> [RECORD SET]:
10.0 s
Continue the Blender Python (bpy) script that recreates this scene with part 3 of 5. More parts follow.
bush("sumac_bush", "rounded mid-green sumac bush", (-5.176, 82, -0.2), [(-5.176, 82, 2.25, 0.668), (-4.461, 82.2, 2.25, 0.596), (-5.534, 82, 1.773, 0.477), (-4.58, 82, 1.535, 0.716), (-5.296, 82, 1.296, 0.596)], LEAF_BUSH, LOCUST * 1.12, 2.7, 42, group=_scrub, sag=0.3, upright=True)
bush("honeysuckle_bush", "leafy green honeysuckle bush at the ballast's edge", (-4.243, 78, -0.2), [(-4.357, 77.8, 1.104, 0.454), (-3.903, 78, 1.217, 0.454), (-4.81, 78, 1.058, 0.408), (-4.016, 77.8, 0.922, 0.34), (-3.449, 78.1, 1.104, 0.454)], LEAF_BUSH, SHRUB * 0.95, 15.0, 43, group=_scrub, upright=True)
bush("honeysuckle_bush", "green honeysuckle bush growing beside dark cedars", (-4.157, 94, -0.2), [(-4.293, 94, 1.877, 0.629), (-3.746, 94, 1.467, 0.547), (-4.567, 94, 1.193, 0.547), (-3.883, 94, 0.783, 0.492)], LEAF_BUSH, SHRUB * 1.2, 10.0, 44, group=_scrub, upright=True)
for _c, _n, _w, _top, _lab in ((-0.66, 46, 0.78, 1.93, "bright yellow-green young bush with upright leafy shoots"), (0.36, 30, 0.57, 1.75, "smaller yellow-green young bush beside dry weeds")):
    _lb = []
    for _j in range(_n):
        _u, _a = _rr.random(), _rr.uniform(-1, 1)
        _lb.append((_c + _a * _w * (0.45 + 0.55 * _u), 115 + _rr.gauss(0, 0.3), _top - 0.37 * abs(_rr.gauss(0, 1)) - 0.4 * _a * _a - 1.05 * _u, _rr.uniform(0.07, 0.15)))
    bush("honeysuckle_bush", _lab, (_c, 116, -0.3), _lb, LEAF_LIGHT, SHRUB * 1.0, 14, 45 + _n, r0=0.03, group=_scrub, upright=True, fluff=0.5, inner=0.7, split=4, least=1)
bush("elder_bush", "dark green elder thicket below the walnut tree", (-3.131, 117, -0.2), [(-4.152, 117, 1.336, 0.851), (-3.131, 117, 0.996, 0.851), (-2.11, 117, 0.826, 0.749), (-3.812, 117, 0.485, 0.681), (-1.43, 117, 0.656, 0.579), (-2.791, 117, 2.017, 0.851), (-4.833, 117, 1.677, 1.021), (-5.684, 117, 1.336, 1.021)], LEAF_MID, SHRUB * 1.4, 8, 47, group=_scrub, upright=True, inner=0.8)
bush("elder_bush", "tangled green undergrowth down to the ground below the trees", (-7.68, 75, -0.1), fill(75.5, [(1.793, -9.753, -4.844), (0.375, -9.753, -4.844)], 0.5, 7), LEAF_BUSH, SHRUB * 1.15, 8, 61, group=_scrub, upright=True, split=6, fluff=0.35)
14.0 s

> [EXERCISE DETAILS]: Every record above must be duplicated exactly.

> [FINISHED ANSWER]:
10.0 s
Continue the Blender Python (bpy) script that recreates this scene with part 3 of 5. More parts follow.
bush("sumac_bush", "rounded mid-green sumac bush", (-5.176, 82, -0.2), [(-5.176, 82, 2.25, 0.668), (-4.461, 82.2, 2.25, 0.596), (-5.534, 82, 1.773, 0.477), (-4.58, 82, 1.535, 0.716), (-5.296, 82, 1.296, 0.596)], LEAF_BUSH, LOCUST * 1.12, 2.7, 42, group=_scrub, sag=0.3, upright=True)
bush("honeysuckle_bush", "leafy green honeysuckle bush at the ballast's edge", (-4.243, 78, -0.2), [(-4.357, 77.8, 1.104, 0.454), (-3.903, 78, 1.217, 0.454), (-4.81, 78, 1.058, 0.408), (-4.016, 77.8, 0.922, 0.34), (-3.449, 78.1, 1.104, 0.454)], LEAF_BUSH, SHRUB * 0.95, 15.0, 43, group=_scrub, upright=True)
bush("honeysuckle_bush", "green honeysuckle bush growing beside dark cedars", (-4.157, 94, -0.2), [(-4.293, 94, 1.877, 0.629), (-3.746, 94, 1.467, 0.547), (-4.567, 94, 1.193, 0.547), (-3.883, 94, 0.783, 0.492)], LEAF_BUSH, SHRUB * 1.2, 10.0, 44, group=_scrub, upright=True)
for _c, _n, _w, _top, _lab in ((-0.66, 46, 0.78, 1.93, "bright yellow-green young bush with upright leafy shoots"), (0.36, 30, 0.57, 1.75, "smaller yellow-green young bush beside dry weeds")):
    _lb = []
    for _j in range(_n):
        _u, _a = _rr.random(), _rr.uniform(-1, 1)
        _lb.append((_c + _a * _w * (0.45 + 0.55 * _u), 115 + _rr.gauss(0, 0.3), _top - 0.37 * abs(_rr.gauss(0, 1)) - 0.4 * _a * _a - 1.05 * _u, _rr.uniform(0.07, 0.15)))
    bush("honeysuckle_bush", _lab, (_c, 116, -0.3), _lb, LEAF_LIGHT, SHRUB * 1.0, 14, 45 + _n, r0=0.03, group=_scrub, upright=True, fluff=0.5, inner=0.7, split=4, least=1)
bush("elder_bush", "dark green elder thicket below the walnut tree", (-3.131, 117, -0.2), [(-4.152, 117, 1.336, 0.851), (-3.131, 117, 0.996, 0.851), (-2.11, 117, 0.826, 0.749), (-3.812, 117, 0.485, 0.681), (-1.43, 117, 0.656, 0.579), (-2.791, 117, 2.017, 0.851), (-4.833, 117, 1.677, 1.021), (-5.684, 117, 1.336, 1.021)], LEAF_MID, SHRUB * 1.4, 8, 47, group=_scrub, upright=True, inner=0.8)
bush("elder_bush", "tangled green undergrowth down to the ground below the trees", (-7.68, 75, -0.1), fill(75.5, [(1.793, -9.753, -4.844), (0.375, -9.753, -4.844)], 0.5, 7), LEAF_BUSH, SHRUB * 1.15, 8, 61, group=_scrub, upright=True, split=6, fluff=0.35)
14.0 s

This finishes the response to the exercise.